Mathieu a développé un procédé plus performant de fabrication des verres transparents aux rayons infrarouges.
Prix Lumière Mathieu Hubert n’est pas un souffleur de verre, mais presque. Pendant sa thèse(1) réalisée entre 2009 et 2012, il a développé une nouvelle méthode de fabrication des verres. Mais pas n’importe quels verres. Ceux-là permettent de mieux voir dans la nuit que les verres classiques, car ils laissent passer beaucoup plus de rayons infrarouges. Pourquoi ? Parce qu’ils ne contiennent pas d’oxygène. En revanche, leur composition est basée sur un autre élément de la famille des chalcogènes : le soufre, le sélénium ou le tellure. Ces verres dits de chalcogénures sont la spécialité de l’équipe Verres et céramiques de l’Institut des sciences chimiques de Rennes, dont Mathieu Hubert faisait partie pendant sa thèse. Utilisés depuis les années 1980 pour les lentilles des caméras thermiques des militaires notamment, les verres de chalcogénures requièrent une technologie de fabrication très complexe, coûteuse, chronophage et énergivore. « Il s’agit de la fonte, sous vide et à 900 °C, d’une ampoule de silice contenant la matière première dont les chalcogènes, explique le jeune chercheur. Les contrôles sont nombreux pour éviter les contaminations en oxygène notamment. » Délicate à mener, la procédure peut prendre jusqu’à trois jours pour obtenir, in fine, des barreaux de verre de taille limitée.
Broyer les éléments
L’objet de la thèse de Mathieu Hubert était de trouver des procédés alternatifs pour fabriquer des verres et des vitrocéramiques (matériaux cristallisés qui résultent d’une recuisson prolongée et contrôlée du verre) de chalcogénures. Après plusieurs essais, une méthode s’est révélée plus concluante que les autres : la mécanosynthèse. Il ne s’agit plus de synthèse par fonte mais par réaction sous impulsions mécaniques. Les éléments, insérés dans un broyeur, s’entrechoquent, ce qui suffit à provoquer une réaction en quelques heures. L’opération est réalisée sous atmosphère contrôlée. La poudre de verre obtenue possède les mêmes caractéristiques que le verre issu de la fonte. Elle est ensuite mise en forme par frittage très rapide à 400 °C pour assurer une densification fiable du verre.
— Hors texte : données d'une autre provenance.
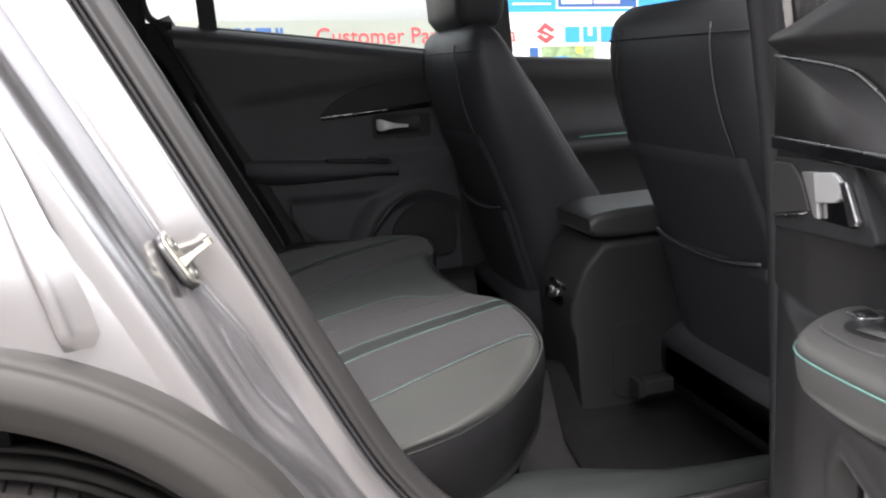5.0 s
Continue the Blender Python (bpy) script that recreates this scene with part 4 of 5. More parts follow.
# ==== centre console ====
con = empty("centre_console", "black centre console with a padded armrest and sockets", "console", (0.8, 0, 0.30))
rings = []
for x, zt, zb, h in ((0.611, 0.560, 0.50, 0.085), (0.618, 0.575, 0.47, 0.094), (0.625, 0.592, 0.30, 0.097), (0.643, 0.632, 0.30, 0.099), (0.679, 0.668, 0.30, 0.10), (0.70, 0.669, 0.30, 0.10), (1.0, 0.668, 0.30, 0.10), (1.5, 0.64, 0.30, 0.11)):
    rings.append([Vector((x + 0.016, -0.008 + a, b)) for a, b in rounded(0, (zt + zb) / 2, h, (zt - zb) / 2, 0.014)])
make("body", *loft(rings), PLASTIC, con, "black plastic console body", bevel=0.003)
rings = []
for x, zt, zb, h in ((0.660, 0.712, 0.690, 0.080), (0.656, 0.714, 0.684, 0.086), (0.672, 0.723, 0.676, 0.090), (0.72, 0.730, 0.673, 0.092), (0.95, 0.734, 0.673, 0.092), (1.02, 0.738, 0.675, 0.094), (1.035, 0.72, 0.685, 0.08)):
    rings.append([Vector((x + 0.016, -0.008 + a, b)) for a, b in rounded(0, (zt + zb) / 2, h, (zt - zb) / 2, min(0.016, (zt - zb) / 2))])
make("armrest_lid", *loft(rings), LEATHER, con, "padded leather armrest lid", bevel=0.002)
make("side_panel", *plate(rounded(0.835, 0.43, 0.13, 0.078, 0.025), lambda a, b, d: (a, -0.111 + d, b), 0.0, -0.002), PLASTIC, con, "raised black side panel", bevel=0.002)
sock = make("socket_panel", *plate(rounded(-0.012, 0.56, 0.045, 0.02, 0.008), lambda a, b, d: (0.628 + d + 0.35 * (b - 0.56), a, b), 0.0, 0.012), GLOSS, con, "glossy black socket panel")
for y in (-0.024, 0.002):
    make("socket", *plate(rounded(y, 0.56, 0.009, 0.006, 0.002), lambda a, b, d: (0.6225 + d + 0.35 * (b - 0.56), a, b), 0.0, 0.006), CHROME, sock, "bright-edged socket")

# ==== doors ====
def door_out(a, z):
    """Depth of the inner trim, in metres towards the cabin as minus: a is forward along the door, z up."""
    zc = 0.955 + 0.09 * (a - 0.05)
    inside = smoothstep(-0.01, 0.12, a) * smoothstep(zc + 0.020, zc - 0.016, z)
    o = -0.011 * (1 - inside)
    o -= 0.024 * smoothstep(0.80, 0.765, z) * smoothstep(0.10, 0.30, a)
    arch = math.hypot((a - 0.505) / 1.0, (z - 0.53) / 0.98)
    o -= 0.016 * bell(arch, 0.165, 0.028) * (1 if z > 0.50 else 0.6)
    o += 0.012 * smoothstep(0.150, 0.135, arch) * smoothstep(0.62, 0.60, a)
    pocket = smoothstep(0.150, 0.185, a + 0.18 * (z - 0.62)) * smoothstep(0.700, 0.685, z) * smoothstep(0.555, 0.575, z - 0.06 * (a - 0.3)) * smoothstep(0.190, 0.205, arch)
    o += 0.016 * pocket
    return o


SILL = table_fn([(-0.10, 1.155), (0.03, 1.136), (0.28, 1.098), (0.54, 1.055), (0.65, 1.040)])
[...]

« Le frittage consiste à chauffer une poudre sans atteindre le point de fusion. Les grains vont alors se souder entre eux. » Ainsi, le matériau est prêt en deux minutes. « Et il suffit de prolonger le frittage de 30 minutes pour former de la vitrocéramique », ajoute l’ancien thésard. La résistance mécanique et thermique de ce matériau est plus importante que celle du verre. Mais la présence de cristaux augmente l’opacité optique. Tout le défi était donc d’obtenir un bon compromis entre solidité et transparence à l’infrarouge.
« Les premiers résultats ont démontré la faisabilité de nos nouvelles méthodes de fabrication. Elles ont d’ailleurs été brevetées. L’avantage est déjà significatif puisque l’on diminue fortement la proportion de consommables (les ampoules de silice) et la consommation d’énergie. Mais la mécanosynthèse peut être améliorée : elle prend encore trop de temps et des contaminations par l’oxygène subsistent. » Outre le développement d’un nouveau procédé de fabrication, Mathieu Hubert a cherché à améliorer les propriétés optiques des verres et des vitrocéramiques de chalcogénures.
À la base, ces matériaux n’émettent pas d’ondes infrarouges, ils les laissent juste passer. Mais certains éléments chimiques comme les terres rares (erbium, dysprosium...), ajoutés en très faible quantité, leur confèrent la capacité d’absorber la lumière et d’émettre en retour des ondes infrarouges.
Dopage énergisant
« Selon la composition utilisée, les vitrocéramiques ainsi dopées peuvent être mille fois plus efficaces que les verres dopés dont elles sont issues, précise le jeune chercheur. Sur cet aspect, j’ai particulièrement étudié les vitrocéramiques à base de sélénium, car elles n’avaient pas encore été explorées. » Le dopage par les terres rares n’est cependant efficace que si le verre et la vitrocéramique sont très purs. La mécanosynthèse n’étant pas suffisamment aboutie, Mathieu Hubert a réalisé ses tests à partir de la méthode classique par fonte.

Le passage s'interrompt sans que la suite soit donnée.